Key commits (chronological):

  • 21504dd7 — switch Cloud Run deploy to image-based flow
  • e84112df — add publish script + just publish for Artifact Registry
  • efe5b6fe — multi-agent rollup: Cloud Run deploy, cbox, docs, examples
  • 5a3e5fe0 — fix round 2 review: container hardening, auth control, deploy guards
  • 999ea8e0 — fix round 3 review: docs accuracy, stale docstrings
  • 0ee1ea09 — multi-agent rollup: Cloud Run deploy, cbox, docs, examples (#483)

Review Feedback

  • 2026-03-07: Investigation by agent. All deploy infrastructure confirmed present in main.

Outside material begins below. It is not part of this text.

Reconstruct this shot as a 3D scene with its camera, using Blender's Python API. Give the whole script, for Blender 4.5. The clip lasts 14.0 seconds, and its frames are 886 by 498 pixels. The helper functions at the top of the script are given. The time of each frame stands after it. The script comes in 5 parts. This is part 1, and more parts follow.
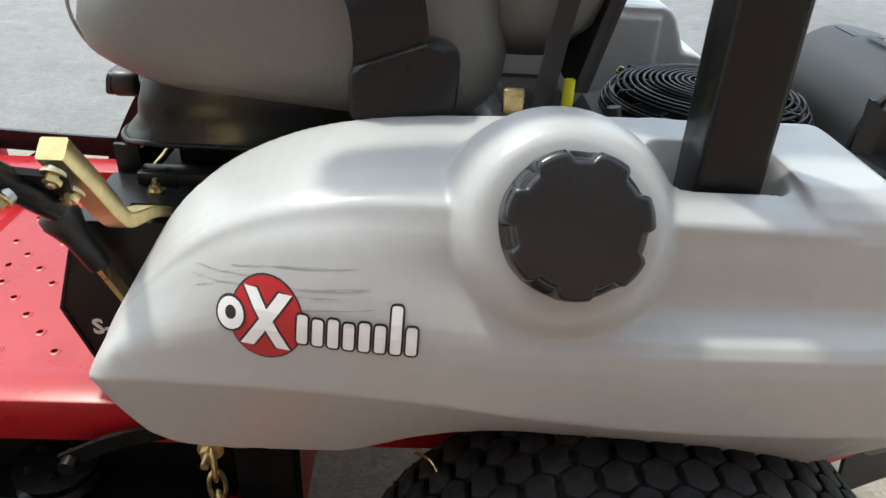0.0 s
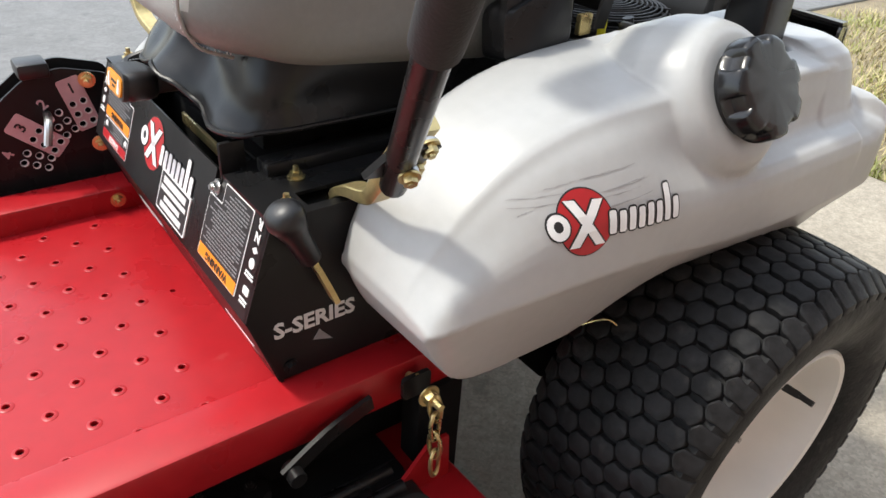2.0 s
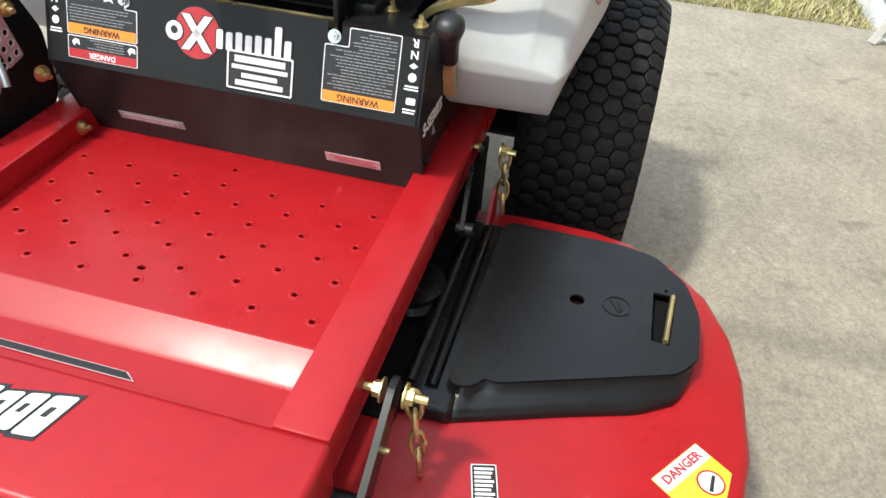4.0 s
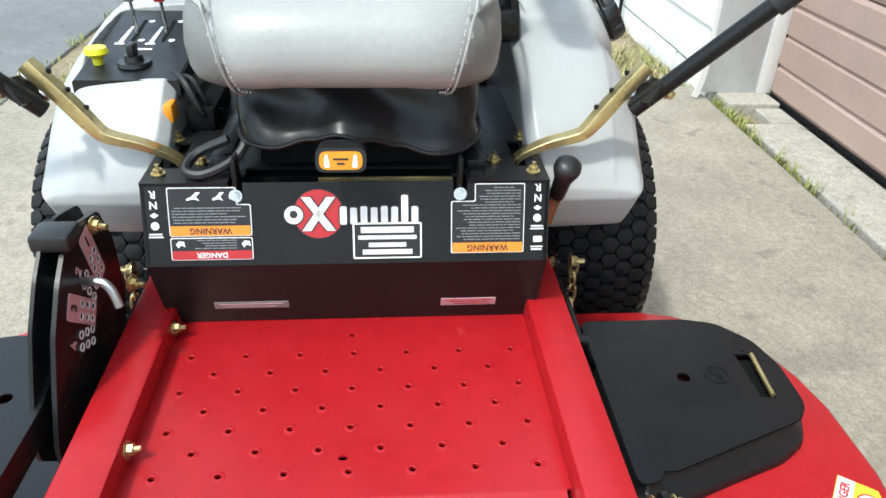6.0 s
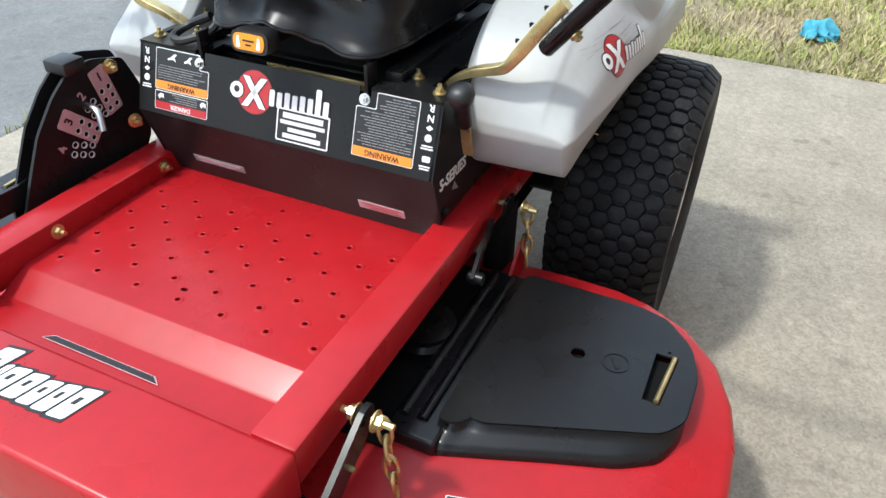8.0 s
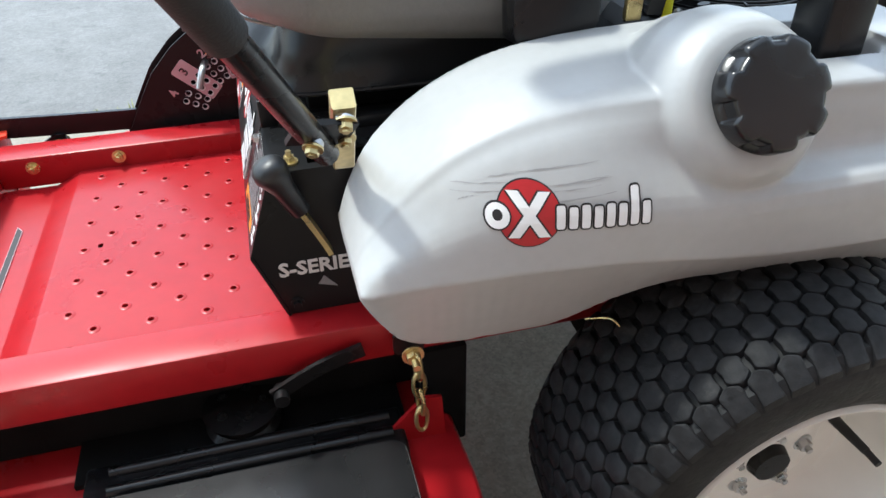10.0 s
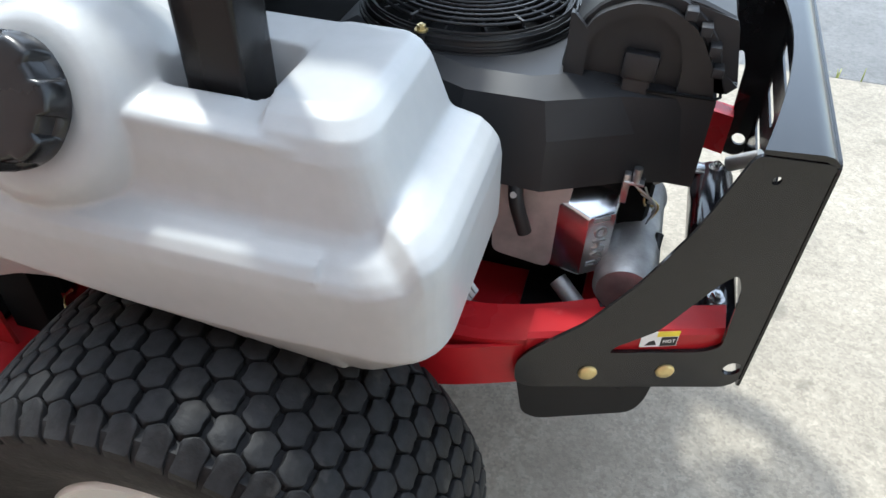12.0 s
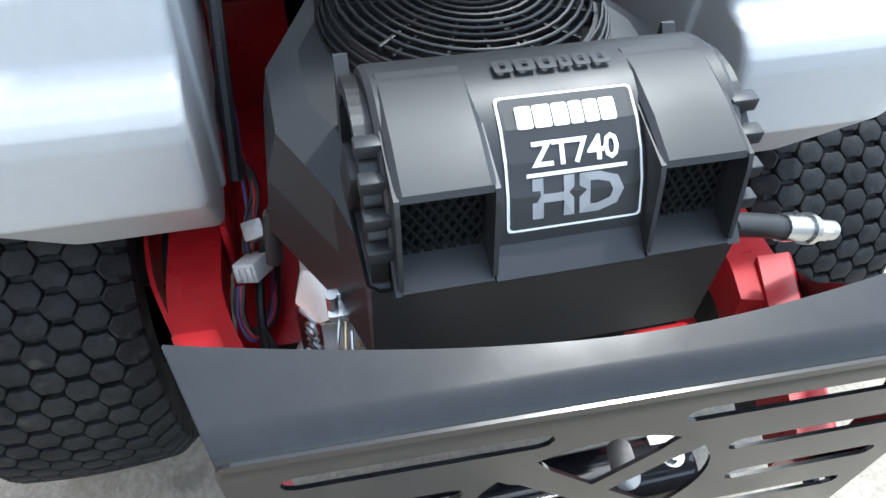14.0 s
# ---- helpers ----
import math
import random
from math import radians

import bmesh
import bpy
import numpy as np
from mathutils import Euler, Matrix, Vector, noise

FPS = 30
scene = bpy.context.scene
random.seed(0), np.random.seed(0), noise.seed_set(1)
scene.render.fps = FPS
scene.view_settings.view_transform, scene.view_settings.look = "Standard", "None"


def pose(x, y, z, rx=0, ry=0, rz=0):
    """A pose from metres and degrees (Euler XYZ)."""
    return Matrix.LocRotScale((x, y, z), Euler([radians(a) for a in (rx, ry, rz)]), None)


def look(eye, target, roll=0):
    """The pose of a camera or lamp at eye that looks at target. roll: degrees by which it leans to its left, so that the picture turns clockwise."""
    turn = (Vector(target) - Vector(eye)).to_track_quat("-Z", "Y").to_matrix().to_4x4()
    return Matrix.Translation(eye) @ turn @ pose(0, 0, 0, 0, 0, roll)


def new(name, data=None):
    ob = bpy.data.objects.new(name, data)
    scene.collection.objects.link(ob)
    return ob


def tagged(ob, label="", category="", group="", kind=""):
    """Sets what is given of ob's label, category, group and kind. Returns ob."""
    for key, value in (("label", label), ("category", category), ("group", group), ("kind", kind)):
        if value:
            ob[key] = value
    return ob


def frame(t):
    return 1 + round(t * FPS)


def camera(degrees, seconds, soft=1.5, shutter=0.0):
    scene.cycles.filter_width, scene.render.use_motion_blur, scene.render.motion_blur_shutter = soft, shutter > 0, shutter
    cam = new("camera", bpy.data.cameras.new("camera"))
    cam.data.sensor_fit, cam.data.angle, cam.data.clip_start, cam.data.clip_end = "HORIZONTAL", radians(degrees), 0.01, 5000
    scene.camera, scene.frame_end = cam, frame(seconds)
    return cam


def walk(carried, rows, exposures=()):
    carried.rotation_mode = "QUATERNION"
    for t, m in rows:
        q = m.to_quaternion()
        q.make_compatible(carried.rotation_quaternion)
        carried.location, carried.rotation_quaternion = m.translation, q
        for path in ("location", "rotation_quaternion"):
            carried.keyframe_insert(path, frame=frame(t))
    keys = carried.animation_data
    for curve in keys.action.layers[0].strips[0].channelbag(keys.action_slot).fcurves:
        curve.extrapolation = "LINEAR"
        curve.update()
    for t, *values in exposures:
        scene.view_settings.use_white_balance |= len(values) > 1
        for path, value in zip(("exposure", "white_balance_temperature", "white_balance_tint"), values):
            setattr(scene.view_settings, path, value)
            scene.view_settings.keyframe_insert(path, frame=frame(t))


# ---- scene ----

No GCP project has been provisioned yet — blocked on receiving a Fivetran project ID. The duplicate task at integrations-platform/tasks/task-m1-fivetran-gcp-deploy-path.md covers the same ground and should be consolidated or cross-referenced.

Pending — blocked on GCP project provisioning.

  • [ ] Review cleared

2026-03-22 Triage Decision

  • Status set to blocked (not obsolete): deploy/tooling/runbook groundwork is merged, but operational cutover is blocked on external infra ownership inputs (Fivetran GCP project provisioning and secrets wiring).